SUPPLIED DATA>
-.-.-
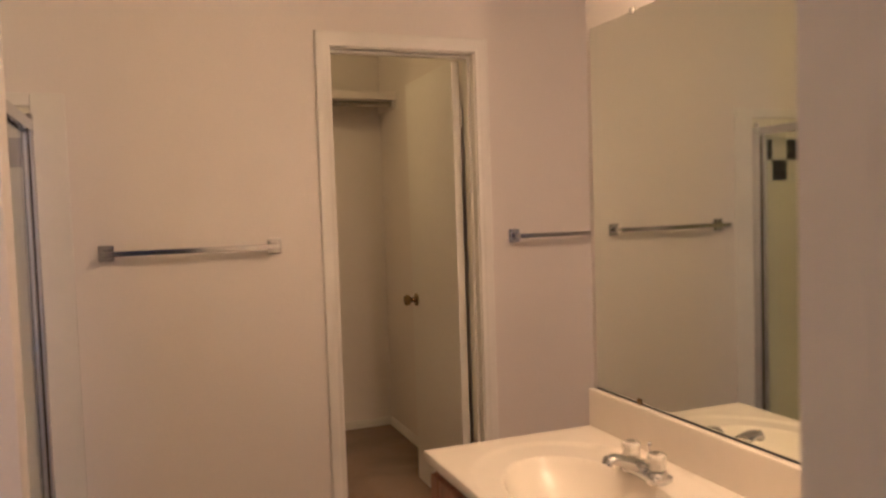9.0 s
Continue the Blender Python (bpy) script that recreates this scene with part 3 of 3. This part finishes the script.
def closet_shelf(x0, x1, y, z, label):
    e = empty("closet_shelf", pose(x0, y, z), label, "shelf")
    L = x1 - x0
    part("board", boxes((0.001, L - 0.001, -0.33, -0.001, -0.019, 0)), CREAM, e)
    part("front_lip", box(bmesh.new(), 0.001, L - 0.001, -0.350, -0.3305, -0.045, 0.0, bevel=0.002), CREAM, e)
    part("cleat", boxes((0.001, L - 0.001, -0.019, -0.001, -0.09, -0.0195)), CREAM, e)
    for x in (0.001, L - 0.020):
        part("cleat", boxes((x, x + 0.019, -0.33, -0.0195, -0.09, -0.0195)), CREAM, e)
    part("hanging_rod", lathe(bmesh.new(), [(0, 0), (0.016, 0), (0.016, L - 0.044), (0, L - 0.044)], pose(0.022, -0.27, -0.062, 0, 90, 0), 20), STEEL, e, "dull steel hanging rod", True)
    return e


closet_shelf(C1_X0, C1_X1, C1_Y, 2.118, "white closet shelf with a hanging rod below")
closet_shelf(C2_X0, C2_X1, C2_Y, 1.755, "white walk-in closet shelf with a hanging rod below")

# chipped paint beside the bathroom door casing
bm = bmesh.new()
ring = [bm.verts.new((-0.010 + 0.0050 * math.cos(a) * (1 + 0.3 * math.sin(3 * a)), -0.0012, 1.025 + 0.020 * math.sin(a) * (1 + 0.15 * math.cos(5 * a)))) for a in [2 * math.pi * k / 22 for k in range(22)]]
f = bm.faces.new(ring)
ext = bmesh.ops.extrude_face_region(bm, geom=[f])
bmesh.ops.translate(bm, verts=[e for e in ext["geom"] if isinstance(e, bmesh.types.BMVert)], vec=(0, 0.0012, 0))
tagged(obj("paint_patch", bm, TRIM), "small pale chipped paint patch on the blue wall", "paint patch", kind="structure")

# old wall anchors left in the stub wall's end
for z in (1.56, 1.77):
    an = tagged(obj("wall_anchor", lathe(bmesh.new(), [(0, 0.004), (0.006, 0.003), (0.009, 0.001), (0.010, 0)], pose(0.0522, STUB_Y + 0.070, z, 0, 90, 0), 14), WHITE_PLASTIC, smooth=True), "small white painted-over wall anchor beside the shower", "wall anchor", "anchors in the stub wall")

# smoke alarm
sa = empty("smoke_alarm", pose(3.76, -0.42, CEIL), "round white smoke alarm on the ceiling", "smoke alarm")
part("housing", lathe(bmesh.new(), [(0, 0), (0.066, 0), (0.068, -0.010), (0.062, -0.030), (0.048, -0.038), (0, -0.040)], Matrix(), 32), WHITE_PLASTIC, sa, smooth=True)
part("grille", lathe(bmesh.new(), [(0.030, -0.0395), (0.030, -0.044), (0.020, -0.045), (0, -0.045)], Matrix(), 24), WHITE_PLASTIC, sa, smooth=True)

# ---- tile pieces ----


def tile_mesh(mat, name, w):
    bm = box(bmesh.new(), 0.001, w - 0.001, -0.010, -0.0045, 0.001, TP - 0.001, bevel=0.0012)
    me = bpy.data.meshes.new(name)
    bmesh.ops.recalc_face_normals(bm, faces=bm.faces)
    bm.to_mesh(me)
    bm.free()
    me.materials.append(mat)
    return me


TILES = {}


def tile_band(owner, length, lead, phase=0):
    """Three courses; the first tile of each is cut to lead, and the lower two courses are checkered."""
    n = int((length - lead) / TW) + 2
    for row in range(3):
        for i in range(n):
            x = 0.0 if i == 0 else lead + (i - 1) * TW
            w = lead if i == 0 else min(TW, length - x)
            if w < 0.012:
                continue
            mat = TILE_B if row < 2 and (i + row + phase) % 2 == 0 else TILE_W
            key = (mat.name, round(w, 3))
            if key not in TILES:
                TILES[key] = tile_mesh(mat, "tile", w)
            ob = new("tile", TILES[key])
            ob.parent = owner
            ob.location = (x, 0, BAND0 + row * TP)


tile_band(side_a, SX1 - SX0 + 0.005, 0.034)
tile_band(side_b, SX1 - SX0 - 0.013, 0.080)
tile_band(back, SY1 - SY0, SY1 - SY0 - 0.075 - 7 * TW, 1)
-.-.-
PROBLEM DESCRIPTION> With the pictures left out, restate word for word every line of the data above, from the first down to the line that contains "pale chipped paint".

THE RESULT>
9.0 s
Continue the Blender Python (bpy) script that recreates this scene with part 3 of 3. This part finishes the script.
def closet_shelf(x0, x1, y, z, label):
    e = empty("closet_shelf", pose(x0, y, z), label, "shelf")
    L = x1 - x0
    part("board", boxes((0.001, L - 0.001, -0.33, -0.001, -0.019, 0)), CREAM, e)
    part("front_lip", box(bmesh.new(), 0.001, L - 0.001, -0.350, -0.3305, -0.045, 0.0, bevel=0.002), CREAM, e)
    part("cleat", boxes((0.001, L - 0.001, -0.019, -0.001, -0.09, -0.0195)), CREAM, e)
    for x in (0.001, L - 0.020):
        part("cleat", boxes((x, x + 0.019, -0.33, -0.0195, -0.09, -0.0195)), CREAM, e)
    part("hanging_rod", lathe(bmesh.new(), [(0, 0), (0.016, 0), (0.016, L - 0.044), (0, L - 0.044)], pose(0.022, -0.27, -0.062, 0, 90, 0), 20), STEEL, e, "dull steel hanging rod", True)
    return e


closet_shelf(C1_X0, C1_X1, C1_Y, 2.118, "white closet shelf with a hanging rod below")
closet_shelf(C2_X0, C2_X1, C2_Y, 1.755, "white walk-in closet shelf with a hanging rod below")

# chipped paint beside the bathroom door casing
bm = bmesh.new()
ring = [bm.verts.new((-0.010 + 0.0050 * math.cos(a) * (1 + 0.3 * math.sin(3 * a)), -0.0012, 1.025 + 0.020 * math.sin(a) * (1 + 0.15 * math.cos(5 * a)))) for a in [2 * math.pi * k / 22 for k in range(22)]]
f = bm.faces.new(ring)
ext = bmesh.ops.extrude_face_region(bm, geom=[f])
bmesh.ops.translate(bm, verts=[e for e in ext["geom"] if isinstance(e, bmesh.types.BMVert)], vec=(0, 0.0012, 0))
tagged(obj("paint_patch", bm, TRIM), "small pale chipped paint patch on the blue wall", "paint patch", kind="structure")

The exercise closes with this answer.